Goal -
Identify each line below containing the string "carried" and copy it.

Collected material -
========================
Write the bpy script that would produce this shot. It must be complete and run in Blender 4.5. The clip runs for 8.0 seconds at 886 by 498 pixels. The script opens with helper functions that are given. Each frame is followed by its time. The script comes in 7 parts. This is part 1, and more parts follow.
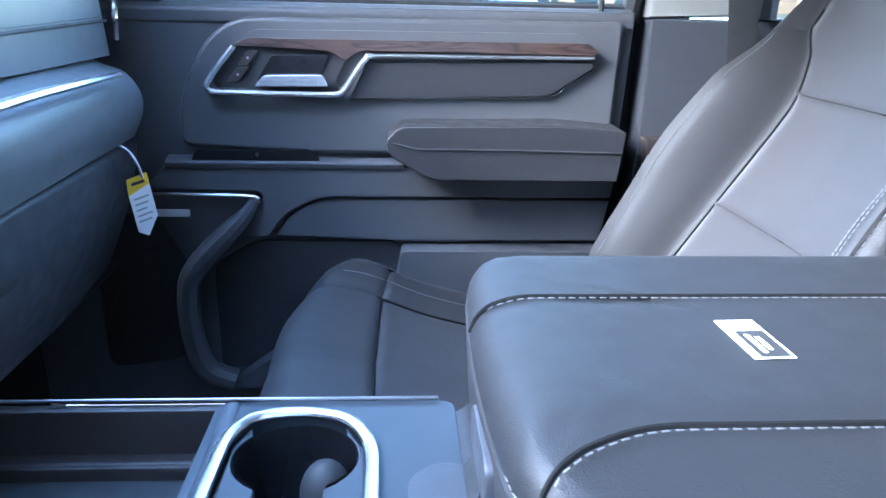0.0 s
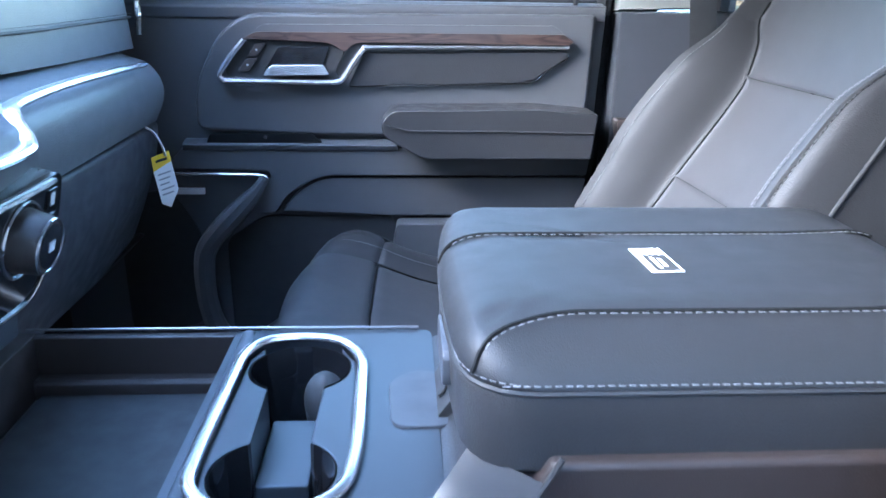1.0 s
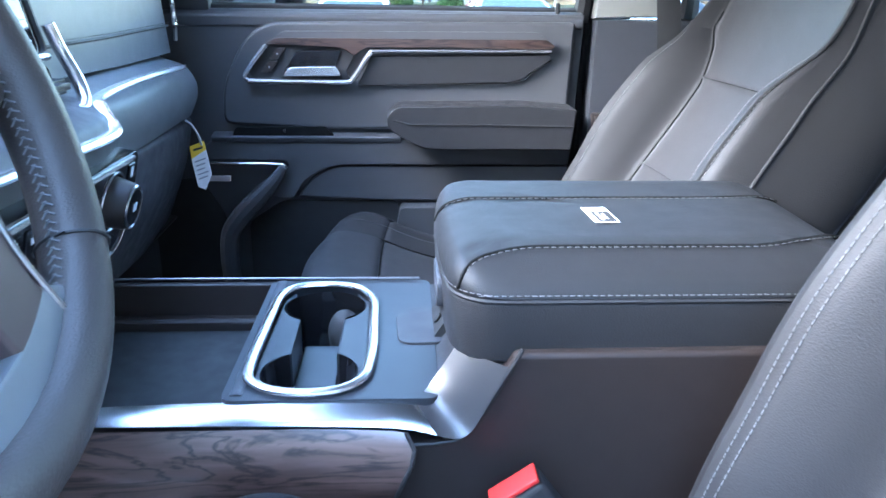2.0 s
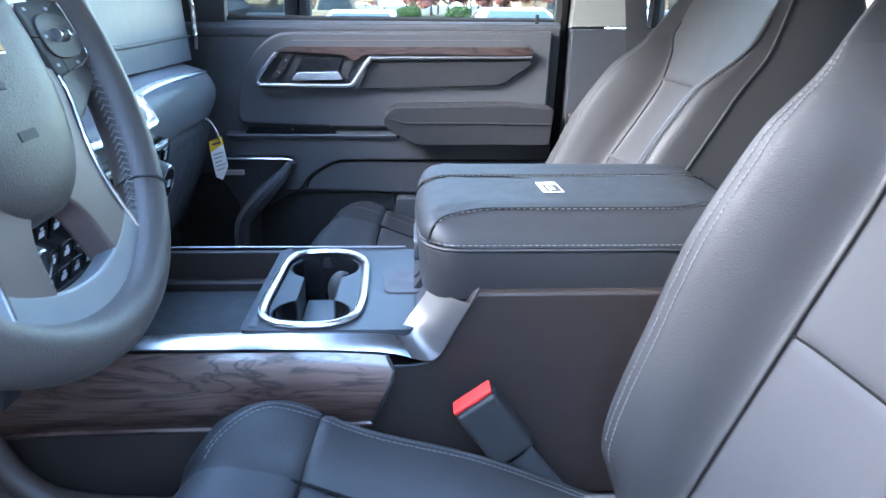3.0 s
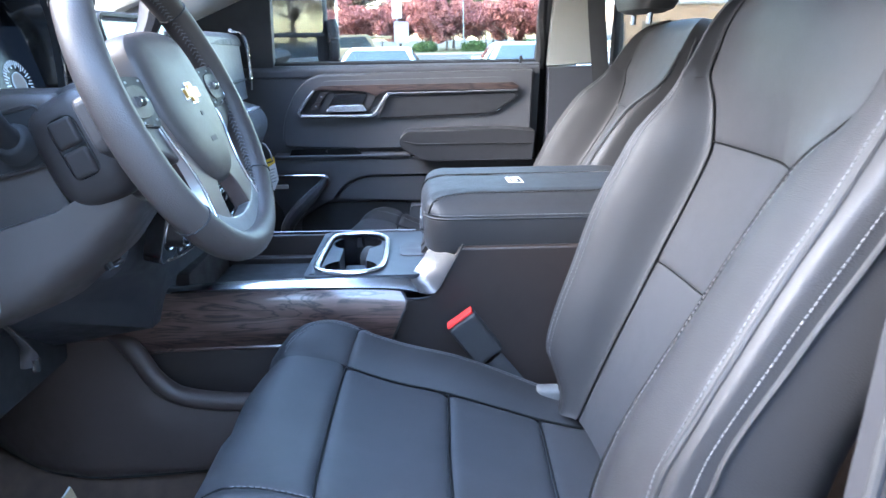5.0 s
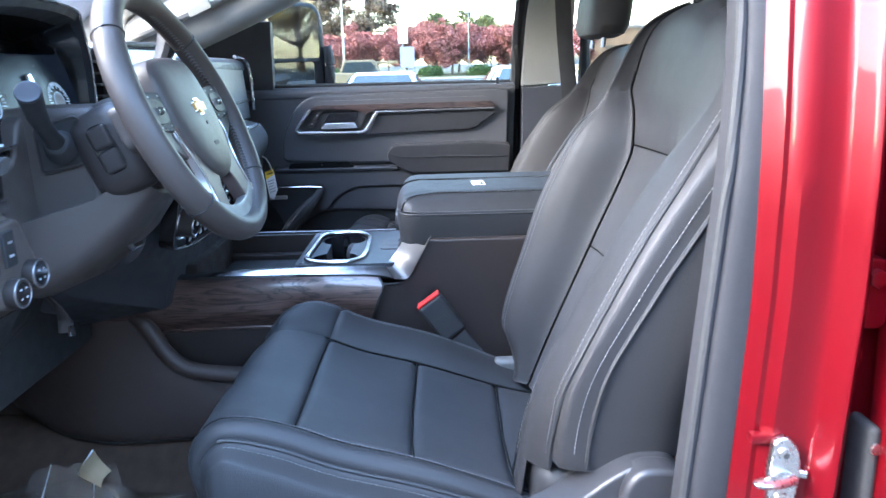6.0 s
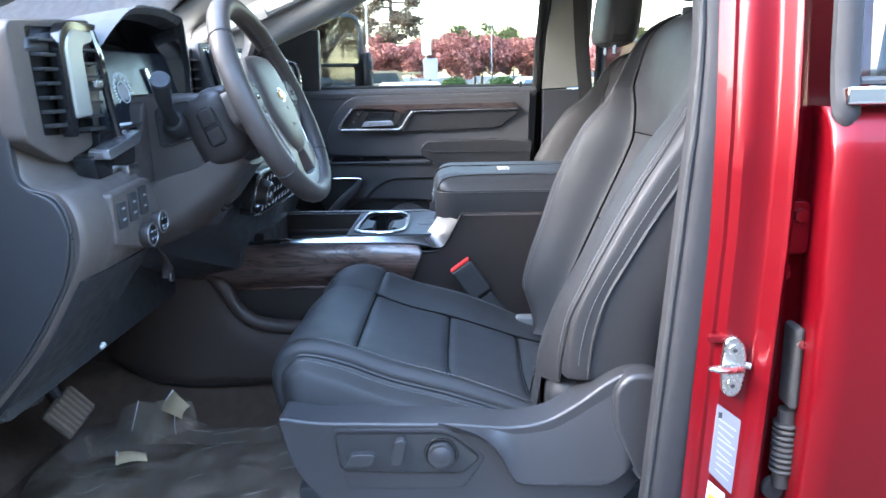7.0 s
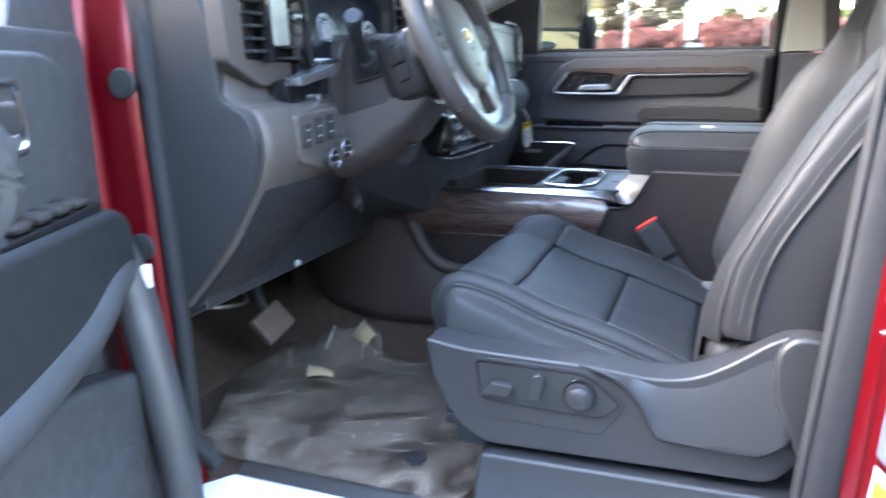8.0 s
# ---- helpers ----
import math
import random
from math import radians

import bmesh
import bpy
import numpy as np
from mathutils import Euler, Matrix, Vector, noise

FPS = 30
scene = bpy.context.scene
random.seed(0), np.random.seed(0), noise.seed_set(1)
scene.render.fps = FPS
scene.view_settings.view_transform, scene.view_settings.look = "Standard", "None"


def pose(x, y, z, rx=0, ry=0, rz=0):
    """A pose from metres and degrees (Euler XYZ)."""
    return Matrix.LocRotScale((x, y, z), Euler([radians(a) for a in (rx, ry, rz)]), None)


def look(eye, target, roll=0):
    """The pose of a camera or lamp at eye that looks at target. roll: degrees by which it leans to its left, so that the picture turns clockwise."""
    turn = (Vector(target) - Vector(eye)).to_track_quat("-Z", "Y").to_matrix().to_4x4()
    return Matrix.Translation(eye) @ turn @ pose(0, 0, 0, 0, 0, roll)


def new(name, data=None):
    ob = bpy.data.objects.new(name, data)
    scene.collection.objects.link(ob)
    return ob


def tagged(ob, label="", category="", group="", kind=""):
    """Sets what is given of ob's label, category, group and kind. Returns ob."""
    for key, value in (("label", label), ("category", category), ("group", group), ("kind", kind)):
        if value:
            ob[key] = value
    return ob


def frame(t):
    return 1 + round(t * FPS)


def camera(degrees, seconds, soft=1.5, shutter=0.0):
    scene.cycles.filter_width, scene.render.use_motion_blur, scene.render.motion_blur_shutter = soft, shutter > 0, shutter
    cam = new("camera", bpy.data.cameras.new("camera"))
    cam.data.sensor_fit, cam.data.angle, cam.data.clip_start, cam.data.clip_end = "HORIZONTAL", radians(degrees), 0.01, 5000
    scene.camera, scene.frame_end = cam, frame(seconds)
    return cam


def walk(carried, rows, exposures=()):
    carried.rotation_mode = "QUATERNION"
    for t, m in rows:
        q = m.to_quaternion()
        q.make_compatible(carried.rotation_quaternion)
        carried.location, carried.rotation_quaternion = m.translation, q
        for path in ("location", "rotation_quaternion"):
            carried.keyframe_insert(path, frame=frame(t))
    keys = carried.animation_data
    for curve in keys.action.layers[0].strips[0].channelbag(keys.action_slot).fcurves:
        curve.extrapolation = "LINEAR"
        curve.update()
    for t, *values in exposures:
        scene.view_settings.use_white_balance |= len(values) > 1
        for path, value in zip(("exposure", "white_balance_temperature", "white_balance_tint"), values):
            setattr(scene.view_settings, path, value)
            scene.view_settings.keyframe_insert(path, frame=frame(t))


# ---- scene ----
cam = camera(62.5, 8.0, shutter=0.4)
PATH = [
    (0, (0.02, -0.424, 1.473), (0.145, 1.462, 0.819), 1.4),
    (0.5, (0.036, -0.479, 1.482), (0.155, 1.405, 0.821), 1.2),
    (1, (0.04, -0.56, 1.476), (0.148, 1.323, 0.81), 0.9),
    (1.5, (0.035, -0.656, 1.485), (0.141, 1.227, 0.819), 0.8),
    (3, (0.067, -0.919, 1.495), (0.148, 0.976, 0.861), 0.5),
    (3.5, (0.088, -1.024, 1.496), (0.145, 0.876, 0.874), 0.0),
    (4, (0.083, -1.12, 1.51), (0.127, 0.785, 0.904), -0.4),
    (4.5, (0.066, -1.229, 1.526), (0.103, 0.684, 0.943), -0.7),
    (6, (0.155, -1.535, 1.52), (0.164, 0.404, 1.029), -1.5),
    (6.5, (0.144, -1.672, 1.52), (0.136, 0.271, 1.047), -1.5),
    (7, (0.131, -1.793, 1.497), (0.085, 0.153, 1.037), -1.1),
    (7.5, (0.157, -1.826, 1.47), (-0.005, 0.114, 1.012), -0.9),
    (7.7, (0.185, -1.816, 1.453), (-0.153, 0.099, 0.988), -1.0),
    (7.8, (0.215, -1.799, 1.441), (-0.246, 0.088, 0.965), -0.8),
    (8, (0.26, -1.79, 1.418), (-0.423, 0.026, 0.931), -0.6),
]
walk(cam, [(t, look(e, g, r)) for t, e, g, r in PATH], exposures=((0, 5.38, 5130, 9), (1.5, 5.30, 5330, 9), (3.5, 5.25, 5700, 10), (4.5, 5.24, 5780, 11), (6.5, 4.82, 5850, 10), (7, 4.77, 6100, 10), (7.5, 4.78, 6230, 10), (8, 5.10, 6550, 12)))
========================
Worked solution -
def walk(carried, rows, exposures=()):
    carried.rotation_mode = "QUATERNION"
        q.make_compatible(carried.rotation_quaternion)
        carried.location, carried.rotation_quaternion = m.translation, q
            carried.keyframe_insert(path, frame=frame(t))
    keys = carried.animation_data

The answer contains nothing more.